Clarity in storytelling is a necessity. A clarity story goes a step further by showing the big picture in a snapshot.

You don’t have to be a master storyteller to create a clarity story. You don’t even have to create it by yourself. The first step is believing you need a clarity story. With the target audience in mind, the next step is identifying what the story must include. A simple outline will do the trick. From there, choose words or phrases that convey the meaning you intend to convey.

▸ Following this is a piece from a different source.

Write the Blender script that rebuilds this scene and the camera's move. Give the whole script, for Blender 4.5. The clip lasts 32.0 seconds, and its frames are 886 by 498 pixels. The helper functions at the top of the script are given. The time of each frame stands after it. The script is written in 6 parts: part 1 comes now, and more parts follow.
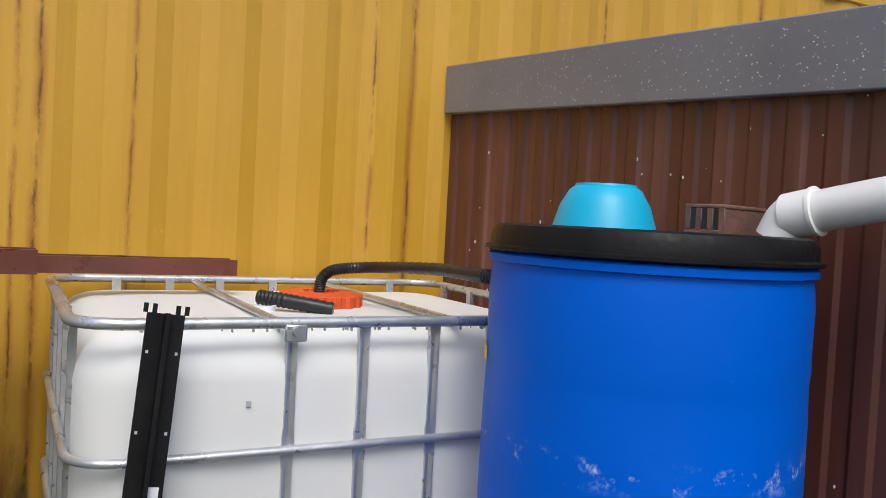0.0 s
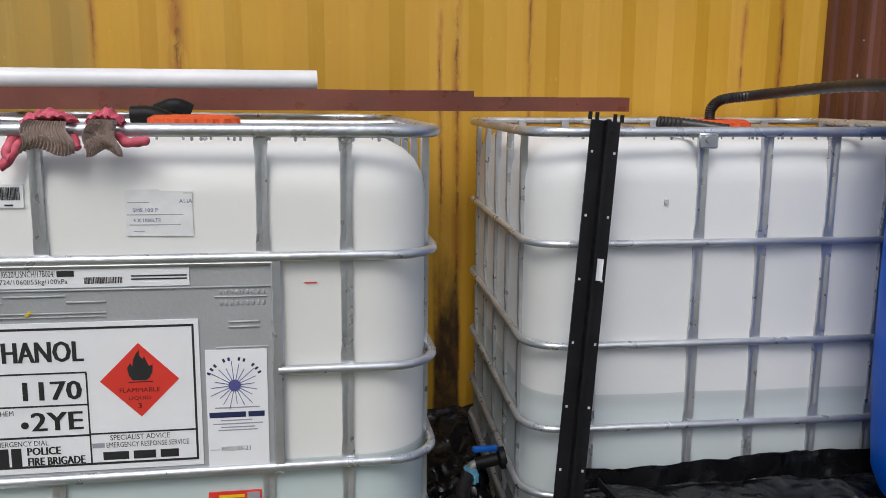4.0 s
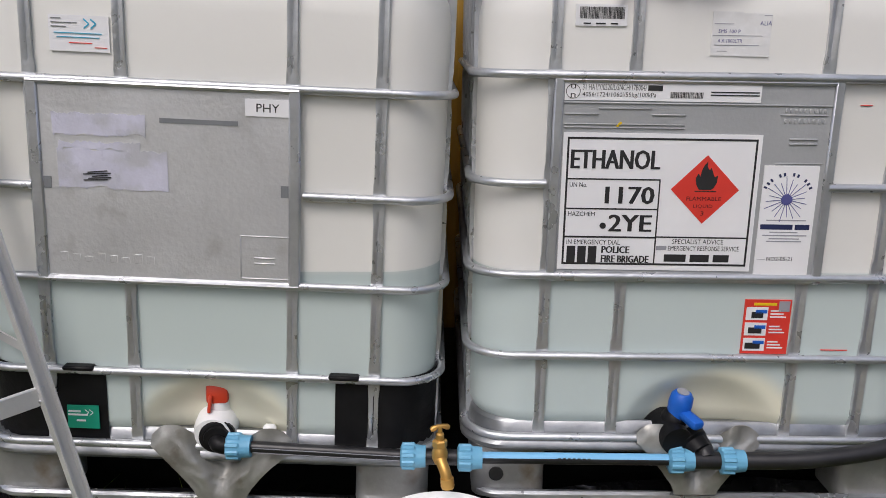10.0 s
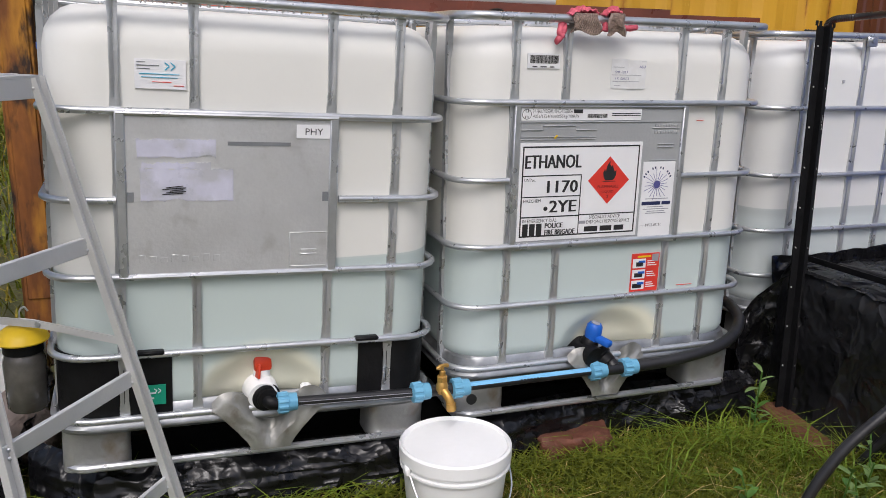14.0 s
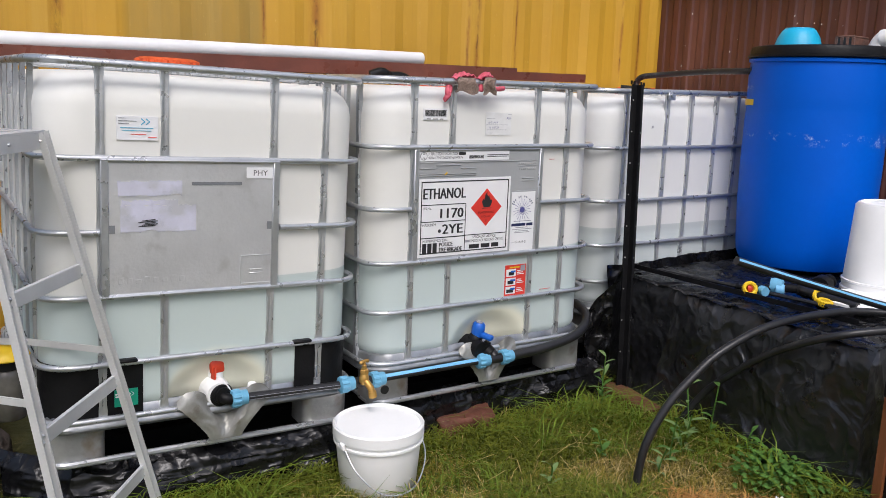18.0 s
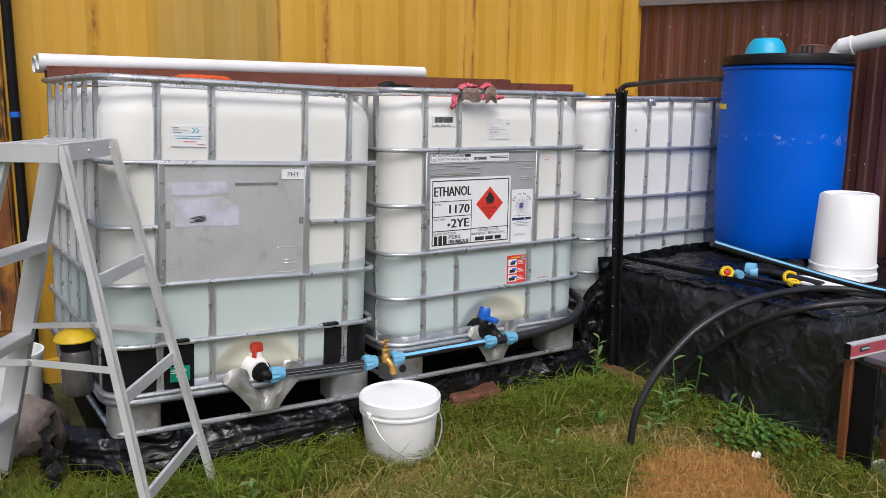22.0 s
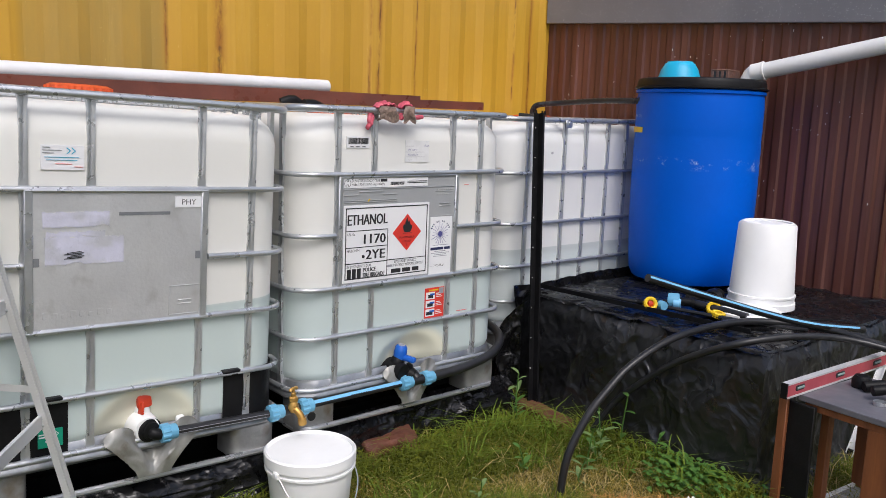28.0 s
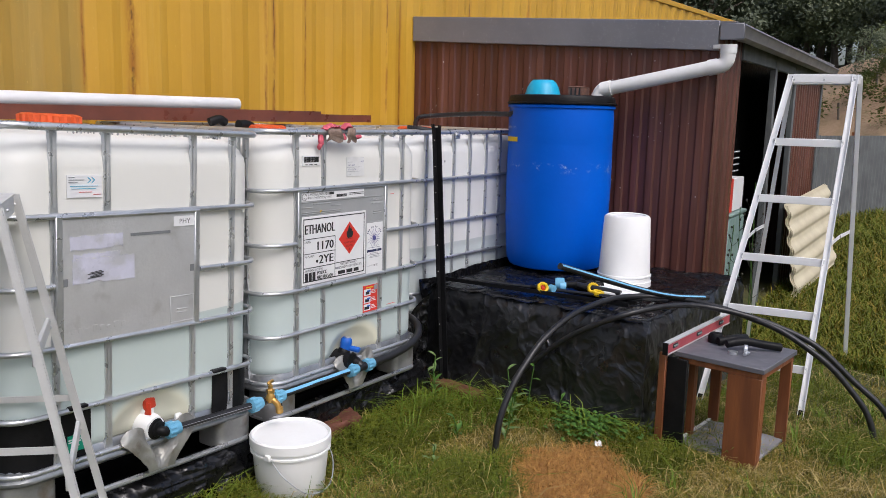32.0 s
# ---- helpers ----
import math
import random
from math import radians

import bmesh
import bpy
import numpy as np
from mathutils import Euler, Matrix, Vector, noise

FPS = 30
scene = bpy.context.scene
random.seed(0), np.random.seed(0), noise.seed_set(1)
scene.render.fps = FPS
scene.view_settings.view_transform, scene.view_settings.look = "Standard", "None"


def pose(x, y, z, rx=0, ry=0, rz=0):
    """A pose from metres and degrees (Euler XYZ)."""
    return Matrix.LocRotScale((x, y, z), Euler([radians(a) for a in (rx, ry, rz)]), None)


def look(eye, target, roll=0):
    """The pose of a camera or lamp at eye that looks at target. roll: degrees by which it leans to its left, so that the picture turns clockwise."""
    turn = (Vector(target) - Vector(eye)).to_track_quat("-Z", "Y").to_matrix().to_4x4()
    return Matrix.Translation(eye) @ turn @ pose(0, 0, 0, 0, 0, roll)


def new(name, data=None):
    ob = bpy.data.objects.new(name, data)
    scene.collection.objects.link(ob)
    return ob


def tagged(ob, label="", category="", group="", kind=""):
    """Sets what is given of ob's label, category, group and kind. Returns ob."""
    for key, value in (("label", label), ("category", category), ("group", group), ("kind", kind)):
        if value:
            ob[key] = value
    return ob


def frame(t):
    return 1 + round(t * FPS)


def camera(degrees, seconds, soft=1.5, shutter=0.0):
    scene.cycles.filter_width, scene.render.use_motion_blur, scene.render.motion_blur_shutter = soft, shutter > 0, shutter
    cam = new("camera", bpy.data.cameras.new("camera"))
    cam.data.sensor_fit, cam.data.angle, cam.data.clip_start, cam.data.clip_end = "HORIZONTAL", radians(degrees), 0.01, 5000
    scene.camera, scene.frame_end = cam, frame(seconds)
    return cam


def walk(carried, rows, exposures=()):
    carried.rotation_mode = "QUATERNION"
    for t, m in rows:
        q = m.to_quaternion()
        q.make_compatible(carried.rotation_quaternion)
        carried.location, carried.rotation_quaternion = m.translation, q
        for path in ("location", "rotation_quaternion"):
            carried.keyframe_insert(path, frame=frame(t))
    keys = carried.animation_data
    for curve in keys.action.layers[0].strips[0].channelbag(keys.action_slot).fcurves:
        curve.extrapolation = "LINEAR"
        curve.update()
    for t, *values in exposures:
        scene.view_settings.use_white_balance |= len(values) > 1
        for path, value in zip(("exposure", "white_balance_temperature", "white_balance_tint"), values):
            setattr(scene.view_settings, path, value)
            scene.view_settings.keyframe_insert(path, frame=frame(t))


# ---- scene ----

It’s unlikely you will hit the jackpot on your first draft. Lincoln reportedly went through multiple iterations of his Gettysburg remarks, some scribbled on scraps of paper. Be ruthless in editing. There is no room in a clarity story for paunch. Don’t fear writing multiple drafts and pulling the best from each or any of them.

When you have a final draft, put it to the mirror test. Stand in front of a mirror and read it aloud. Ask yourself whether it flows smoothly and tells the story you want – and perhaps need – to tell. Chances are, it won’t. More editing is needed to smooth rough edges, perhaps remove a detail that impedes flow and replace a word that detracts rather than impacts the meaning.

Then it’s back to the mirror. You will know when you have it. The words will roll from your lips. Your skin will tingle.

Your job isn’t complete yet. Like Lincoln who saved his soaring 271 words for a Union victory celebration at Gettysburg, you need to find a suitable moment and place to tell your clarity story. Once you’ve picked your spot, it’s just a matter of execution.

Testimonials Can Be Clarity Stories, Too

There are times – many times actually – when a testimonial becomes a clarity story. Marketers call these brand stories, but some rise higher than that. A satisfied consumer may succeed in saying what you couldn’t with authenticity and clarity.

If you aren’t combing customer feedback, start. You never know what you may find, including that elusive clarity story.